-- Begin Data entries --
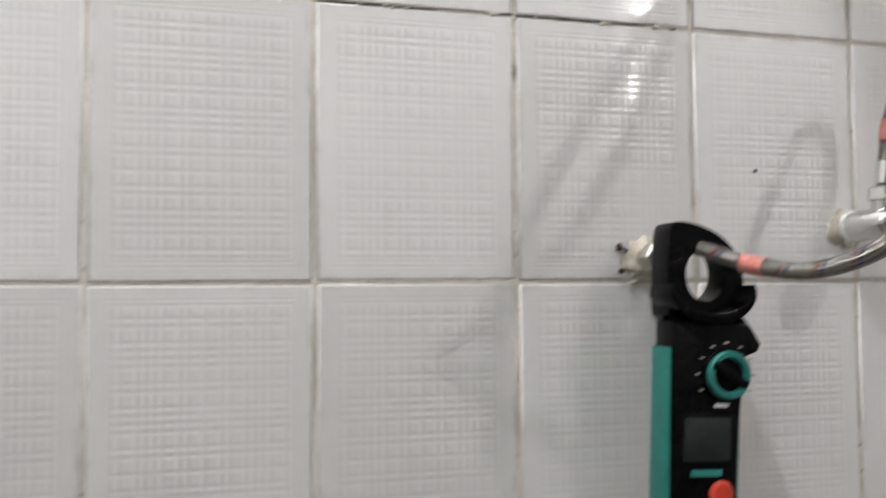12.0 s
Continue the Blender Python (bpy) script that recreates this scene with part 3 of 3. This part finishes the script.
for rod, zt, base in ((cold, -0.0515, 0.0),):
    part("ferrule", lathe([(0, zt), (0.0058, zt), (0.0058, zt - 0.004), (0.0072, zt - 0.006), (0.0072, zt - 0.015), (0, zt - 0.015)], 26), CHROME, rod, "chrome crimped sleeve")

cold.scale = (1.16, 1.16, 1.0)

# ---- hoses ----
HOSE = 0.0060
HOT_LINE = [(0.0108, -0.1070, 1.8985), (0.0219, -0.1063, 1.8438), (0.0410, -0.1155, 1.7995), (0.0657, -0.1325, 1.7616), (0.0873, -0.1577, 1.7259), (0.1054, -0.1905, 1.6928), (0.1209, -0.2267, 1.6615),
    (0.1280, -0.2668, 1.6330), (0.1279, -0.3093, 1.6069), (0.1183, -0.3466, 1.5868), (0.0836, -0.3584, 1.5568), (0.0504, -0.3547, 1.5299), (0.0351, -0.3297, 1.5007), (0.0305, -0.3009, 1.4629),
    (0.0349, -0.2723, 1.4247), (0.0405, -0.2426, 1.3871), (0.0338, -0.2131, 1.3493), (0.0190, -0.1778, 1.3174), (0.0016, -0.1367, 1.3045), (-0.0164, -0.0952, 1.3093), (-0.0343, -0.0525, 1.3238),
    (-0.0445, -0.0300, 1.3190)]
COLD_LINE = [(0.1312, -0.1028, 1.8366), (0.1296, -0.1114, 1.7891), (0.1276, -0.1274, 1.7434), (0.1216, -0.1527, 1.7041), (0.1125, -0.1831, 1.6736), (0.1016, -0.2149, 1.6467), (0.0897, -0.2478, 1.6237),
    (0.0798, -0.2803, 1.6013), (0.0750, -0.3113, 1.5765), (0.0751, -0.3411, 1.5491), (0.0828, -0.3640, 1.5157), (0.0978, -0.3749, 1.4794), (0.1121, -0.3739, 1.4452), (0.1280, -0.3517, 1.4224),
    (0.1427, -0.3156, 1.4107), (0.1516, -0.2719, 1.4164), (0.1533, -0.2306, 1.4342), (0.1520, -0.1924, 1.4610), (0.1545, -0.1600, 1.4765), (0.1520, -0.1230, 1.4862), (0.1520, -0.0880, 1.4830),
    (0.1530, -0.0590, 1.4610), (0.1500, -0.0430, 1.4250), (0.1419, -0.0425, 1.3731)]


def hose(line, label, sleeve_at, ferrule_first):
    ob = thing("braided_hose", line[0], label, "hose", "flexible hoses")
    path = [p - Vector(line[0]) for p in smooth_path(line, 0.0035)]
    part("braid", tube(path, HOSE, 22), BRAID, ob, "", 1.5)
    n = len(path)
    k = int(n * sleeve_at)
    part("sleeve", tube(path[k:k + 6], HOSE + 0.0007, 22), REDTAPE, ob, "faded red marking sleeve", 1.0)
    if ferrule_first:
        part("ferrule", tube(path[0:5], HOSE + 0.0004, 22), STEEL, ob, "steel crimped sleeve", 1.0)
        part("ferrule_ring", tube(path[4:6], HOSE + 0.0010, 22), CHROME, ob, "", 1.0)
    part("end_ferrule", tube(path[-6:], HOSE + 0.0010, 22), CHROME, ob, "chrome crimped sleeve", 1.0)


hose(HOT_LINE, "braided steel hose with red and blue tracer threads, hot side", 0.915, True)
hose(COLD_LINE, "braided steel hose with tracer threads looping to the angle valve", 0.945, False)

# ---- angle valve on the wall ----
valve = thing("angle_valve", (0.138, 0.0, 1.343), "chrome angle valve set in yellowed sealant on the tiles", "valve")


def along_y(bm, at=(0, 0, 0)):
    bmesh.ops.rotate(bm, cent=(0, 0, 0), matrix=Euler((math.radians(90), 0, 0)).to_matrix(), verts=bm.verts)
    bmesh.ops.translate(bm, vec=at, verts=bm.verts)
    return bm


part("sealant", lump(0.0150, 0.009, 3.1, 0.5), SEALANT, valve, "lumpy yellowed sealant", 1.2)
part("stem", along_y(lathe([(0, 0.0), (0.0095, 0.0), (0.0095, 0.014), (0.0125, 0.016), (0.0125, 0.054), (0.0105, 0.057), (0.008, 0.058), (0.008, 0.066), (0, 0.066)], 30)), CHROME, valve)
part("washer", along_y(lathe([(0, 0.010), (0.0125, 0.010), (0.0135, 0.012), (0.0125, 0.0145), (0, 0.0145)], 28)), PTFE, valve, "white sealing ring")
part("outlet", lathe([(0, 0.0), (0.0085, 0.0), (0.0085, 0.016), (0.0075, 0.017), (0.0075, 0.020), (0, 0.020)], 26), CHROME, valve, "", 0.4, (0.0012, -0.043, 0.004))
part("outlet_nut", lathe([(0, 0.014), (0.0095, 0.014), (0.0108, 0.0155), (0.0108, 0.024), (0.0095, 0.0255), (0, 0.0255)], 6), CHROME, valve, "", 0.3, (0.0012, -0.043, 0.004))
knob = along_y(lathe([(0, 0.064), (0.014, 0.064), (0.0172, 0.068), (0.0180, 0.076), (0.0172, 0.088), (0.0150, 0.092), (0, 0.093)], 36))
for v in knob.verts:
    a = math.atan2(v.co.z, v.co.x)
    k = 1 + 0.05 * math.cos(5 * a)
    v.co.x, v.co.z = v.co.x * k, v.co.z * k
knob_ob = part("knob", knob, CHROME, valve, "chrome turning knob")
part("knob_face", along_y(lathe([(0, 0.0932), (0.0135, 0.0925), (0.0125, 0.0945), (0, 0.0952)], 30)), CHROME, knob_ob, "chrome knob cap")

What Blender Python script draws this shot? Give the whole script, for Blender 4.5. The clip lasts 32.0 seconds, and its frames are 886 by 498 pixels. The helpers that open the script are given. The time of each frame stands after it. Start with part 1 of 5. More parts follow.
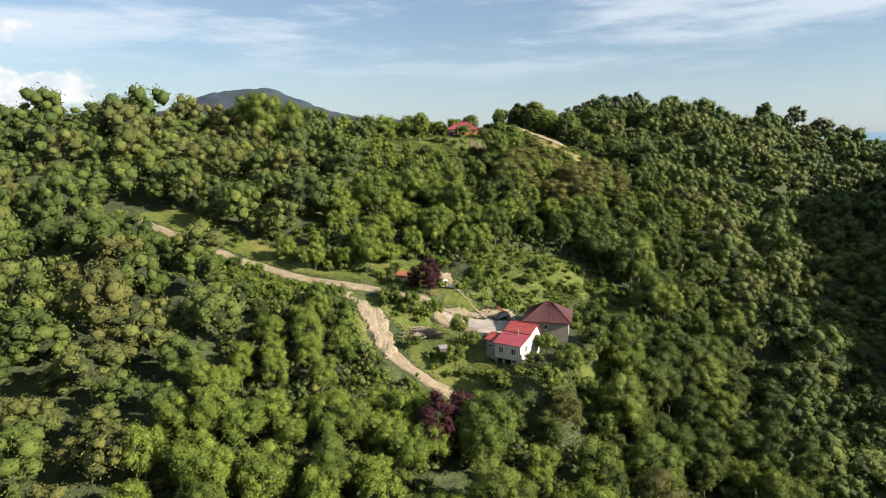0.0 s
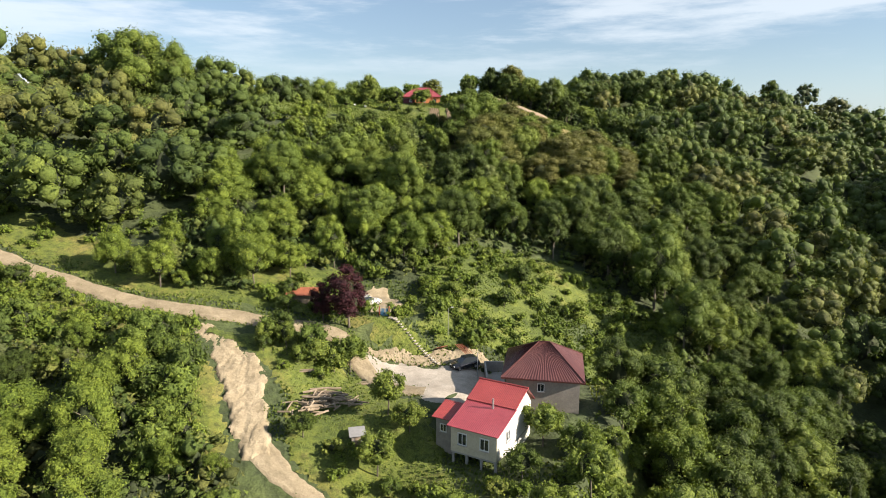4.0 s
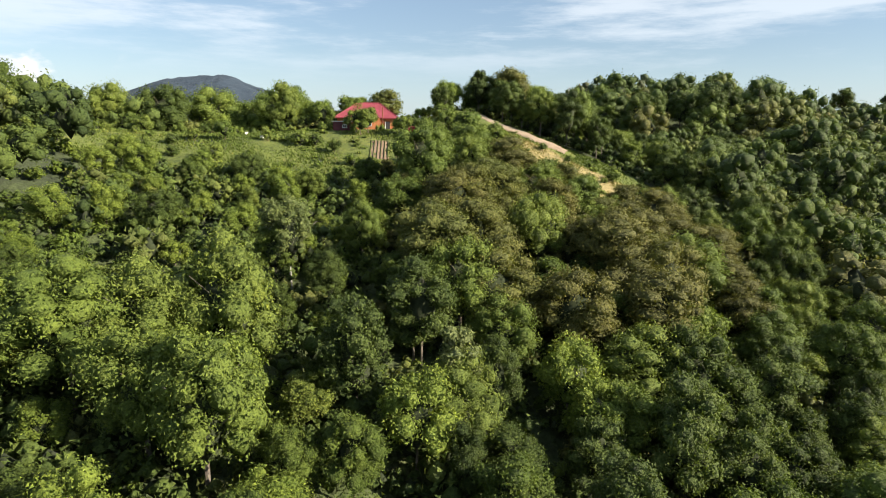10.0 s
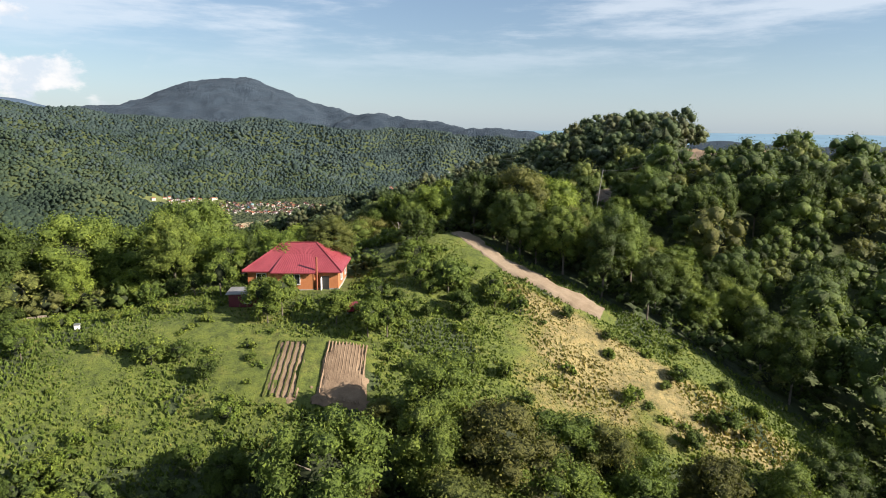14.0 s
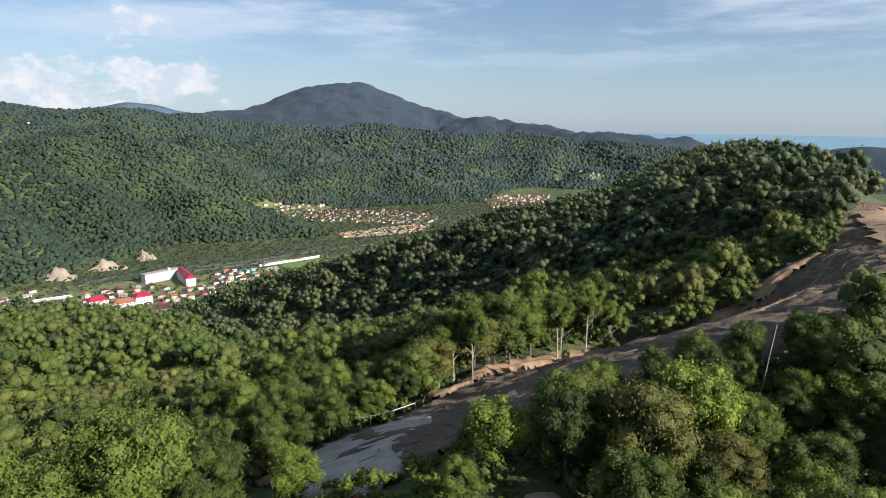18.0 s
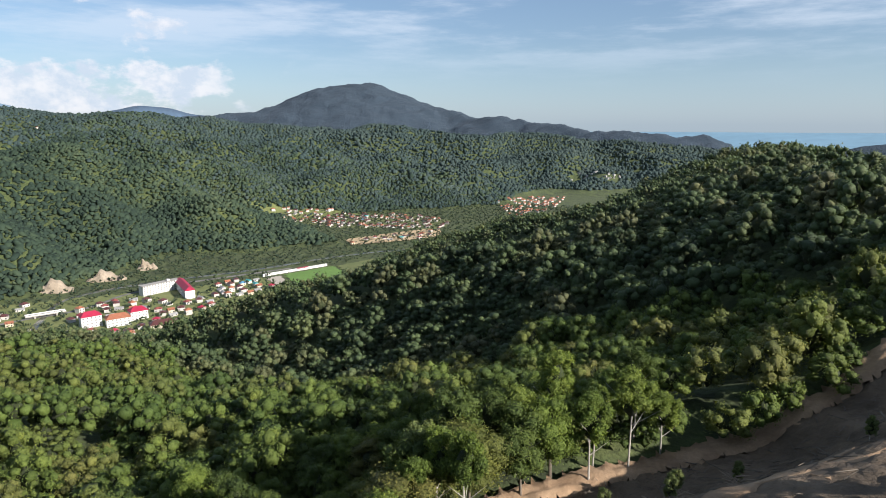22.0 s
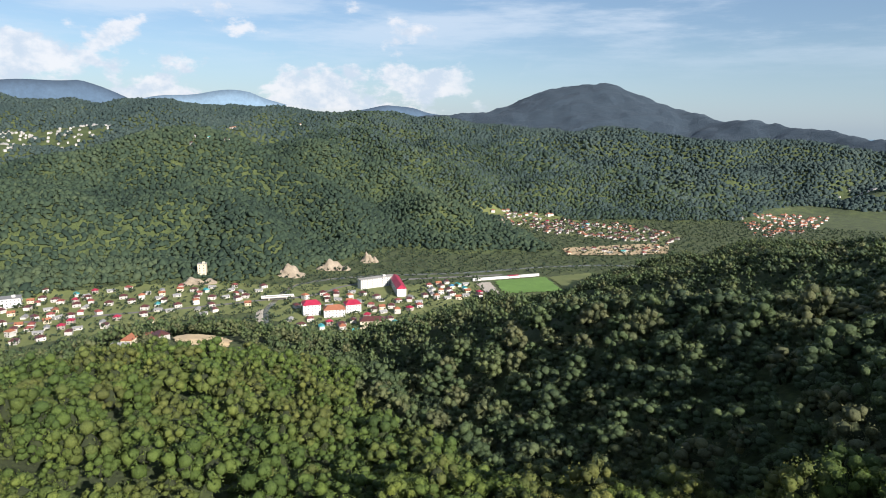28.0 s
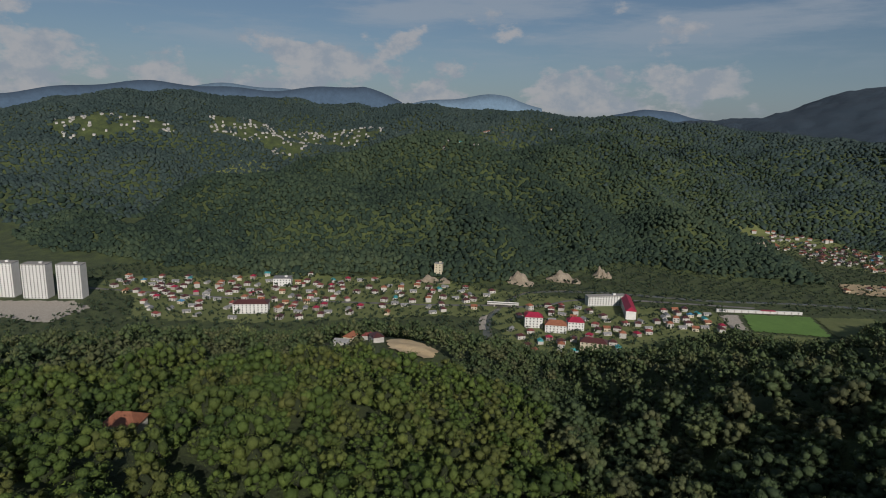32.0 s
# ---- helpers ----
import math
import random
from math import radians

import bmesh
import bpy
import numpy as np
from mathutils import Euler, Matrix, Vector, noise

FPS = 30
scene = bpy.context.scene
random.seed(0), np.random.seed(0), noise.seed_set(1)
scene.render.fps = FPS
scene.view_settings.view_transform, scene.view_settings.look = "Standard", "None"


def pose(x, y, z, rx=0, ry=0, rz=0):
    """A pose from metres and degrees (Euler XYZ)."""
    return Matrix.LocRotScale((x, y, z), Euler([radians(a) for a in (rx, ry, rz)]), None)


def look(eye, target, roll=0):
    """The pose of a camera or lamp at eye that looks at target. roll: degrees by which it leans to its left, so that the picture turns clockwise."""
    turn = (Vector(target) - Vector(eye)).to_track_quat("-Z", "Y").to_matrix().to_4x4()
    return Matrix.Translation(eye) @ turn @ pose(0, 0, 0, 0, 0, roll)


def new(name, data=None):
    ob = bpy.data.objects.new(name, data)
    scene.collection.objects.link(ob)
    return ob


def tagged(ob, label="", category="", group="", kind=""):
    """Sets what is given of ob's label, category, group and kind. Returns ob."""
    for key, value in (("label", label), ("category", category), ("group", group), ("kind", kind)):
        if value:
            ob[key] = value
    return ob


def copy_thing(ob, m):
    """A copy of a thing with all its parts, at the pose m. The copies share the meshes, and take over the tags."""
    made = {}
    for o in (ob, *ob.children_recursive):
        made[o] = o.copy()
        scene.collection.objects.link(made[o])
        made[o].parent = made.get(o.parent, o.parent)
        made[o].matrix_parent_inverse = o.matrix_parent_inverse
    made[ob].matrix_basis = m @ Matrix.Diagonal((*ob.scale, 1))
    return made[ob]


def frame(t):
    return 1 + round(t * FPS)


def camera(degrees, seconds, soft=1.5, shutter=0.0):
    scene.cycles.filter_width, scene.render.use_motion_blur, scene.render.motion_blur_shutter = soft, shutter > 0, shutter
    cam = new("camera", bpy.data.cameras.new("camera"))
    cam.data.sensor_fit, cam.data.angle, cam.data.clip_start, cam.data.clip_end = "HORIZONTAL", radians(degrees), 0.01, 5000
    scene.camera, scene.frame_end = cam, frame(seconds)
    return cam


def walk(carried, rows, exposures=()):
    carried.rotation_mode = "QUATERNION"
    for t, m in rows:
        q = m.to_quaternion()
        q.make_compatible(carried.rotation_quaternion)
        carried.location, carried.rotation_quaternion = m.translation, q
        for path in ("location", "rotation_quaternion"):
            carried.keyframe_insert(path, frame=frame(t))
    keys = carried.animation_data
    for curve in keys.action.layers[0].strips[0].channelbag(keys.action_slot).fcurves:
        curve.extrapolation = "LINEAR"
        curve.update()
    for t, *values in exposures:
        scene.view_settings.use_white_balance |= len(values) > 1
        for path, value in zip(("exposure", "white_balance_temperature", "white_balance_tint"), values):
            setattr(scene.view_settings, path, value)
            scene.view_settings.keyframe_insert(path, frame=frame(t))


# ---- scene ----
-- End Data entries --
## [Task statement]
Repeat word for word the lines above, from the first entry through the line containing "zt), (0.0058, zt", with both ends kept and the pictures dropped.

## [Output for this task]
12.0 s
Continue the Blender Python (bpy) script that recreates this scene with part 3 of 3. This part finishes the script.
for rod, zt, base in ((cold, -0.0515, 0.0),):
    part("ferrule", lathe([(0, zt), (0.0058, zt), (0.0058, zt - 0.004), (0.0072, zt - 0.006), (0.0072, zt - 0.015), (0, zt - 0.015)], 26), CHROME, rod, "chrome crimped sleeve")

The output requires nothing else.